## [Collected data]

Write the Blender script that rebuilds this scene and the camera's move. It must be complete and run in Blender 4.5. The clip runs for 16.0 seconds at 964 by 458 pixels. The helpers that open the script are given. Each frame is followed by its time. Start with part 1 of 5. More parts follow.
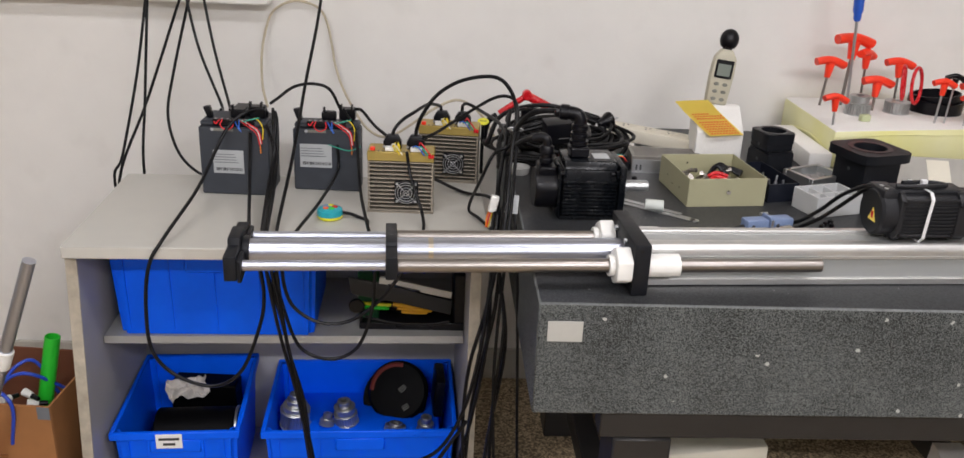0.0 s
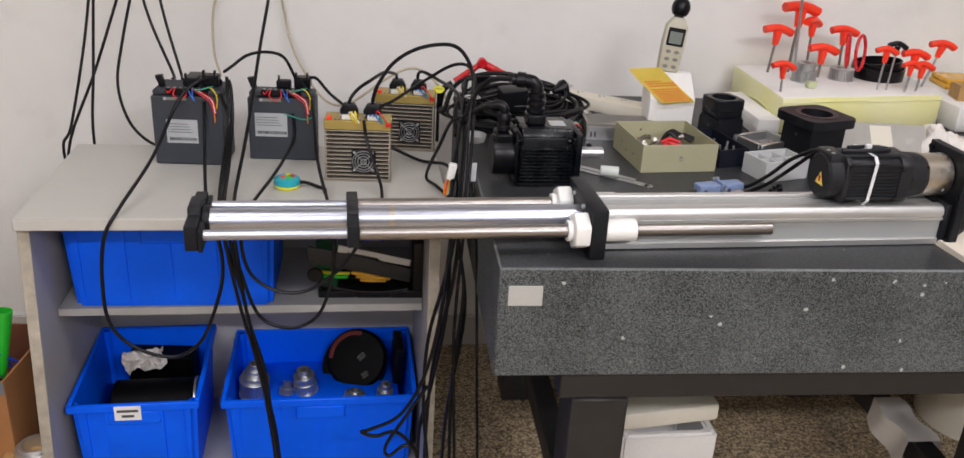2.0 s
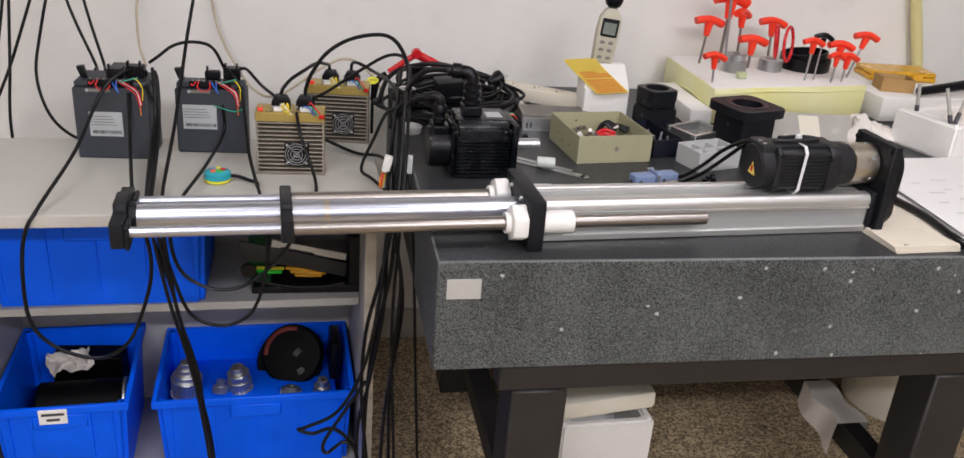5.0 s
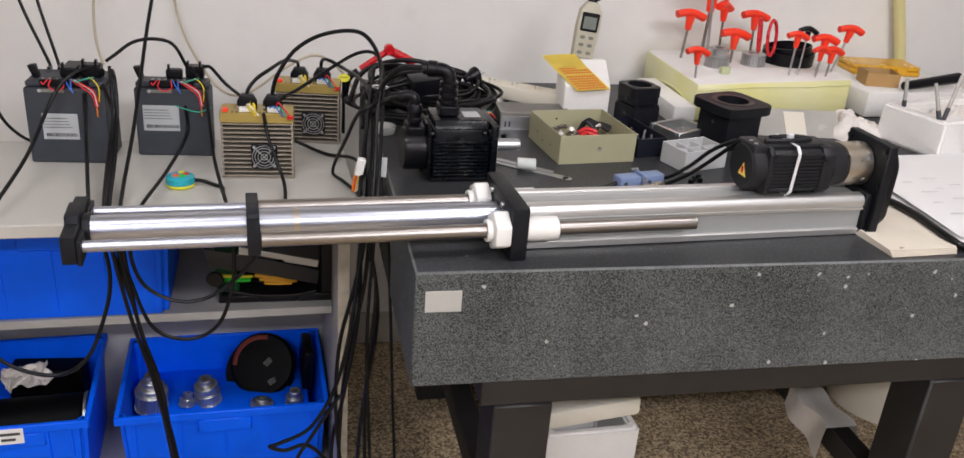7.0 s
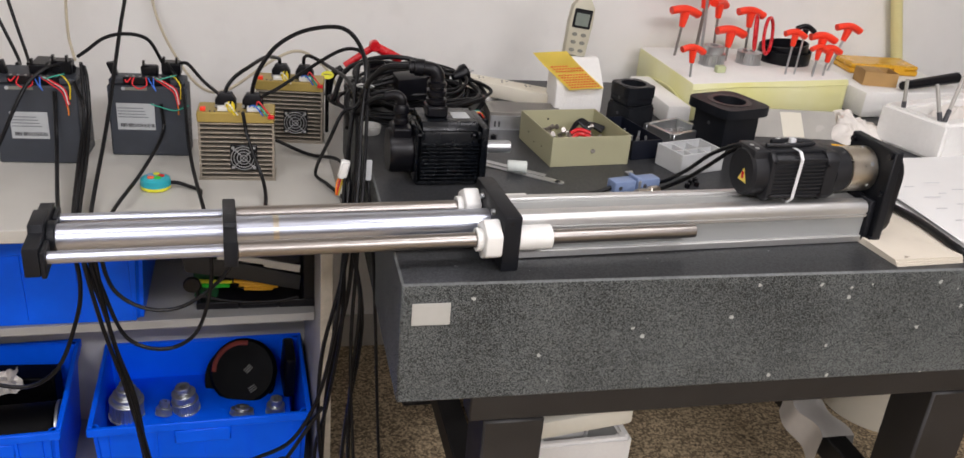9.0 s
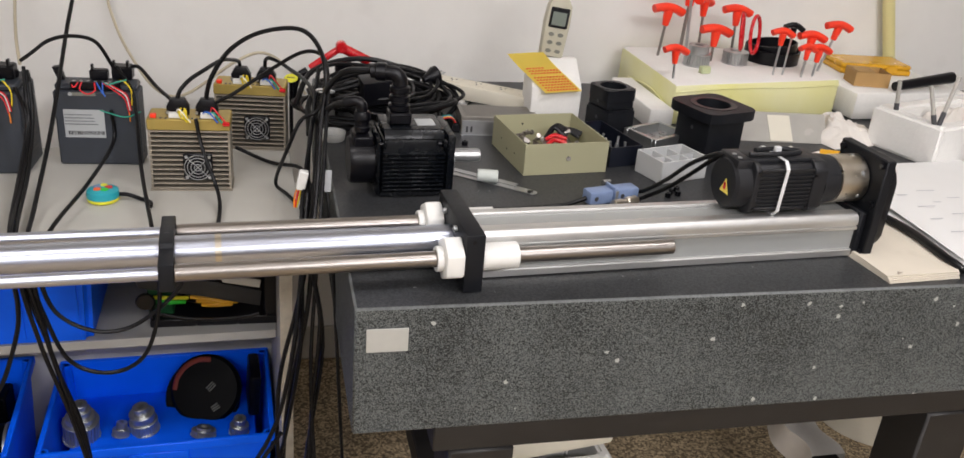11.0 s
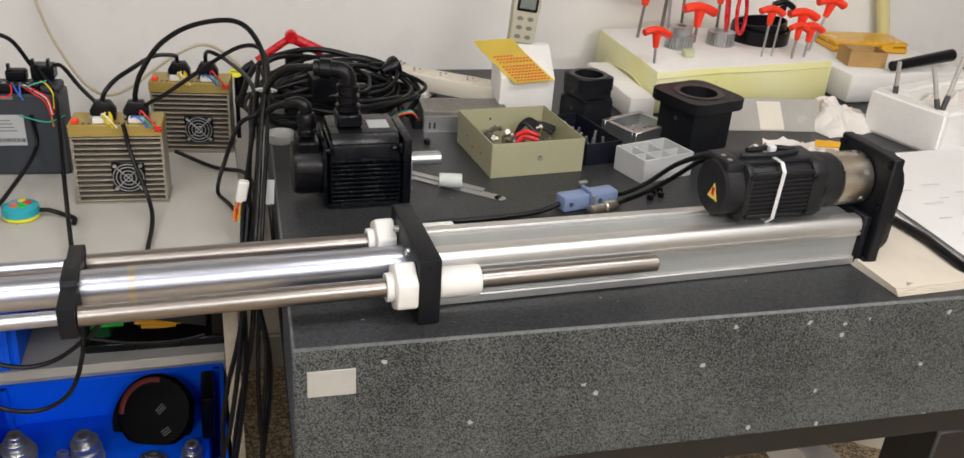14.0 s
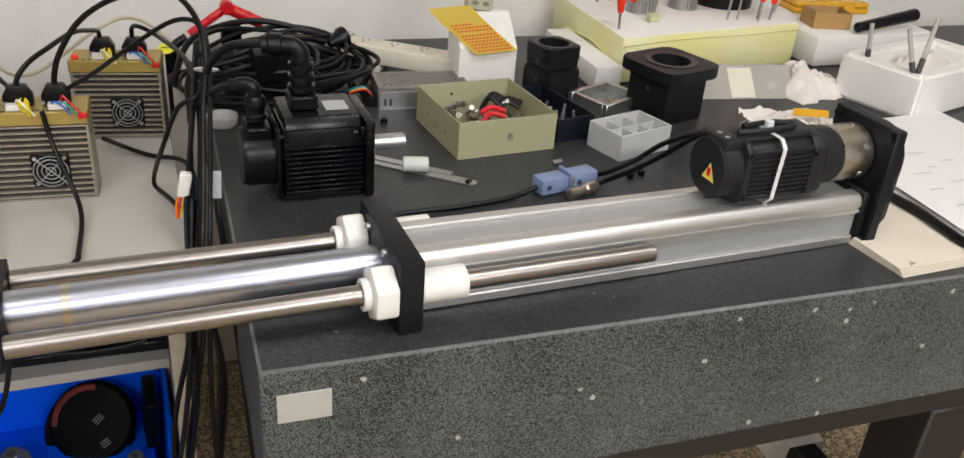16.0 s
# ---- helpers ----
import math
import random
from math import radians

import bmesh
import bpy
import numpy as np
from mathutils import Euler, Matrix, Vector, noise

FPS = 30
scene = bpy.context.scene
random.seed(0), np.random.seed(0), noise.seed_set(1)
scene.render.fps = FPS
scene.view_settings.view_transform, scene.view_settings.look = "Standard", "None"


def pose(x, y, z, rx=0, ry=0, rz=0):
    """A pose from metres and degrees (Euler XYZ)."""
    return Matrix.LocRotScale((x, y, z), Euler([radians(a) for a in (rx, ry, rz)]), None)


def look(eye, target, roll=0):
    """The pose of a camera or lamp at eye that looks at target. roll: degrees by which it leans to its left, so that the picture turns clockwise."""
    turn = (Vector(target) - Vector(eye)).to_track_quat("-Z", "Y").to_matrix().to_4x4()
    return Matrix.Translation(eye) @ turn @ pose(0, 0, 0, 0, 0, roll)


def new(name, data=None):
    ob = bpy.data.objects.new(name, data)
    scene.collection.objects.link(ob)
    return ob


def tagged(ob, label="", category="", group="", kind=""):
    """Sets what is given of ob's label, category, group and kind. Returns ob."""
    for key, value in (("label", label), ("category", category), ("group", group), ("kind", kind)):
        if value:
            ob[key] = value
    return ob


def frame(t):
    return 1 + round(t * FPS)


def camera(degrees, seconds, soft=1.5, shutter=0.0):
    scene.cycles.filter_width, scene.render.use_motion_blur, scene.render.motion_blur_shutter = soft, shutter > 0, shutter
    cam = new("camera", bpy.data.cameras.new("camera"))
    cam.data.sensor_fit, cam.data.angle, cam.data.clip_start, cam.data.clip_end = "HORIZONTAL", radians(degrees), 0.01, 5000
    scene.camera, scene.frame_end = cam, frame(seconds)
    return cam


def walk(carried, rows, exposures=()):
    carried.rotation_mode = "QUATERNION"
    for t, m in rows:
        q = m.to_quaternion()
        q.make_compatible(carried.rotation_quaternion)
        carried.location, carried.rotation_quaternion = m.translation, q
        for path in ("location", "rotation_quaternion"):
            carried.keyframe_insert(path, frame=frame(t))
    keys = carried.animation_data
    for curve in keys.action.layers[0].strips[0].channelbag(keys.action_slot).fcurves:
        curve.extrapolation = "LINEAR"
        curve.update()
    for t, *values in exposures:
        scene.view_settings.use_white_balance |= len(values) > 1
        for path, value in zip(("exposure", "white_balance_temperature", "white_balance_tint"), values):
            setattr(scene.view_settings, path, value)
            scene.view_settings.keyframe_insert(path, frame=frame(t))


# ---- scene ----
cam = camera(56.4, 16.0)
PATH = [
    (0, (-0.164, -1.23, 1.405), (-0.057, 0.628, 0.671), 2.6),
    (0.5, (-0.163, -1.213, 1.406), (-0.034, 0.636, 0.655), 2.6),
    (1, (-0.187, -1.201, 1.407), (-0.028, 0.639, 0.639), 2.8),
    (1.5, (-0.189, -1.22, 1.405), (-0.003, 0.613, 0.625), 3.0),
    (2, (-0.182, -1.247, 1.408), (0.037, 0.576, 0.616), 3.3),
    (2.5, (-0.189, -1.256, 1.408), (0.06, 0.562, 0.612), 3.6),
    (3, (-0.18, -1.259, 1.407), (0.093, 0.555, 0.611), 3.8),
    (3.5, (-0.181, -1.257, 1.407), (0.121, 0.552, 0.611), 4.0),
    (4, (-0.184, -1.257, 1.409), (0.143, 0.548, 0.611), 4.2),
    (6.5, (-0.18, -1.164, 1.398), (0.222, 0.618, 0.586), 4.5),
    (7, (-0.179, -1.15, 1.396), (0.241, 0.628, 0.581), 4.6),
    (7.5, (-0.183, -1.139, 1.395), (0.253, 0.633, 0.576), 4.8),
    (8, (-0.185, -1.127, 1.391), (0.259, 0.641, 0.569), 4.9),
    (8.5, (-0.18, -1.104, 1.392), (0.268, 0.661, 0.566), 5.1),
    (9, (-0.171, -1.081, 1.391), (0.28, 0.682, 0.563), 5.2),
    (11.5, (-0.089, -0.979, 1.382), (0.375, 0.777, 0.546), 5.1),
    (12, (-0.076, -0.966, 1.385), (0.386, 0.791, 0.549), 5.1),
    (12.5, (-0.061, -0.946, 1.384), (0.393, 0.812, 0.545), 5.0),
    (13, (-0.027, -0.919, 1.377), (0.425, 0.833, 0.527), 4.8),
    (13.5, (-0.018, -0.9, 1.368), (0.444, 0.842, 0.501), 4.5),
    (14, (-0.034, -0.846, 1.372), (0.457, 0.88, 0.488), 4.3),
    (14.5, (-0.039, -0.799, 1.368), (0.488, 0.908, 0.468), 4.4),
    (15, (-0.042, -0.762, 1.359), (0.522, 0.925, 0.444), 4.5),
    (15.5, (-0.052, -0.739, 1.352), (0.548, 0.927, 0.423), 4.7),
    (16, (-0.059, -0.717, 1.348), (0.575, 0.928, 0.403), 4.8),
]
walk(cam, [(t, look(eye, target, roll)) for t, eye, target, roll in PATH],
     exposures=[(0, -0.08, 6250, 15), (2.5, -0.08, 6200, 17), (7, -0.07, 6200, 17), (11.5, -0.04, 6350, 14), (16, -0.06, 6400, 12)])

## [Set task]
Every line of the material is to be quoted exactly, with no pictures carried over.

## [The completed task]
Write the Blender script that rebuilds this scene and the camera's move. It must be complete and run in Blender 4.5. The clip runs for 16.0 seconds at 964 by 458 pixels. The helpers that open the script are given. Each frame is followed by its time. Start with part 1 of 5. More parts follow.
0.0 s
2.0 s
5.0 s
7.0 s
9.0 s
11.0 s
14.0 s
16.0 s
# ---- helpers ----
import math
import random
from math import radians

import bmesh
import bpy
import numpy as np
from mathutils import Euler, Matrix, Vector, noise

FPS = 30
scene = bpy.context.scene
random.seed(0), np.random.seed(0), noise.seed_set(1)
scene.render.fps = FPS
scene.view_settings.view_transform, scene.view_settings.look = "Standard", "None"


def pose(x, y, z, rx=0, ry=0, rz=0):
    """A pose from metres and degrees (Euler XYZ)."""
    return Matrix.LocRotScale((x, y, z), Euler([radians(a) for a in (rx, ry, rz)]), None)


def look(eye, target, roll=0):
    """The pose of a camera or lamp at eye that looks at target. roll: degrees by which it leans to its left, so that the picture turns clockwise."""
    turn = (Vector(target) - Vector(eye)).to_track_quat("-Z", "Y").to_matrix().to_4x4()
    return Matrix.Translation(eye) @ turn @ pose(0, 0, 0, 0, 0, roll)


def new(name, data=None):
    ob = bpy.data.objects.new(name, data)
    scene.collection.objects.link(ob)
    return ob


def tagged(ob, label="", category="", group="", kind=""):
    """Sets what is given of ob's label, category, group and kind. Returns ob."""
    for key, value in (("label", label), ("category", category), ("group", group), ("kind", kind)):
        if value:
            ob[key] = value
    return ob


def frame(t):
    return 1 + round(t * FPS)


def camera(degrees, seconds, soft=1.5, shutter=0.0):
    scene.cycles.filter_width, scene.render.use_motion_blur, scene.render.motion_blur_shutter = soft, shutter > 0, shutter
    cam = new("camera", bpy.data.cameras.new("camera"))
    cam.data.sensor_fit, cam.data.angle, cam.data.clip_start, cam.data.clip_end = "HORIZONTAL", radians(degrees), 0.01, 5000
    scene.camera, scene.frame_end = cam, frame(seconds)
    return cam


def walk(carried, rows, exposures=()):
    carried.rotation_mode = "QUATERNION"
    for t, m in rows:
        q = m.to_quaternion()
        q.make_compatible(carried.rotation_quaternion)
        carried.location, carried.rotation_quaternion = m.translation, q
        for path in ("location", "rotation_quaternion"):
            carried.keyframe_insert(path, frame=frame(t))
    keys = carried.animation_data
    for curve in keys.action.layers[0].strips[0].channelbag(keys.action_slot).fcurves:
        curve.extrapolation = "LINEAR"
        curve.update()
    for t, *values in exposures:
        scene.view_settings.use_white_balance |= len(values) > 1
        for path, value in zip(("exposure", "white_balance_temperature", "white_balance_tint"), values):
            setattr(scene.view_settings, path, value)
            scene.view_settings.keyframe_insert(path, frame=frame(t))


# ---- scene ----
cam = camera(56.4, 16.0)
PATH = [
    (0, (-0.164, -1.23, 1.405), (-0.057, 0.628, 0.671), 2.6),
    (0.5, (-0.163, -1.213, 1.406), (-0.034, 0.636, 0.655), 2.6),
    (1, (-0.187, -1.201, 1.407), (-0.028, 0.639, 0.639), 2.8),
    (1.5, (-0.189, -1.22, 1.405), (-0.003, 0.613, 0.625), 3.0),
    (2, (-0.182, -1.247, 1.408), (0.037, 0.576, 0.616), 3.3),
    (2.5, (-0.189, -1.256, 1.408), (0.06, 0.562, 0.612), 3.6),
    (3, (-0.18, -1.259, 1.407), (0.093, 0.555, 0.611), 3.8),
    (3.5, (-0.181, -1.257, 1.407), (0.121, 0.552, 0.611), 4.0),
    (4, (-0.184, -1.257, 1.409), (0.143, 0.548, 0.611), 4.2),
    (6.5, (-0.18, -1.164, 1.398), (0.222, 0.618, 0.586), 4.5),
    (7, (-0.179, -1.15, 1.396), (0.241, 0.628, 0.581), 4.6),
    (7.5, (-0.183, -1.139, 1.395), (0.253, 0.633, 0.576), 4.8),
    (8, (-0.185, -1.127, 1.391), (0.259, 0.641, 0.569), 4.9),
    (8.5, (-0.18, -1.104, 1.392), (0.268, 0.661, 0.566), 5.1),
    (9, (-0.171, -1.081, 1.391), (0.28, 0.682, 0.563), 5.2),
    (11.5, (-0.089, -0.979, 1.382), (0.375, 0.777, 0.546), 5.1),
    (12, (-0.076, -0.966, 1.385), (0.386, 0.791, 0.549), 5.1),
    (12.5, (-0.061, -0.946, 1.384), (0.393, 0.812, 0.545), 5.0),
    (13, (-0.027, -0.919, 1.377), (0.425, 0.833, 0.527), 4.8),
    (13.5, (-0.018, -0.9, 1.368), (0.444, 0.842, 0.501), 4.5),
    (14, (-0.034, -0.846, 1.372), (0.457, 0.88, 0.488), 4.3),
    (14.5, (-0.039, -0.799, 1.368), (0.488, 0.908, 0.468), 4.4),
    (15, (-0.042, -0.762, 1.359), (0.522, 0.925, 0.444), 4.5),
    (15.5, (-0.052, -0.739, 1.352), (0.548, 0.927, 0.423), 4.7),
    (16, (-0.059, -0.717, 1.348), (0.575, 0.928, 0.403), 4.8),
]
walk(cam, [(t, look(eye, target, roll)) for t, eye, target, roll in PATH],
     exposures=[(0, -0.08, 6250, 15), (2.5, -0.08, 6200, 17), (7, -0.07, 6200, 17), (11.5, -0.04, 6350, 14), (16, -0.06, 6400, 12)])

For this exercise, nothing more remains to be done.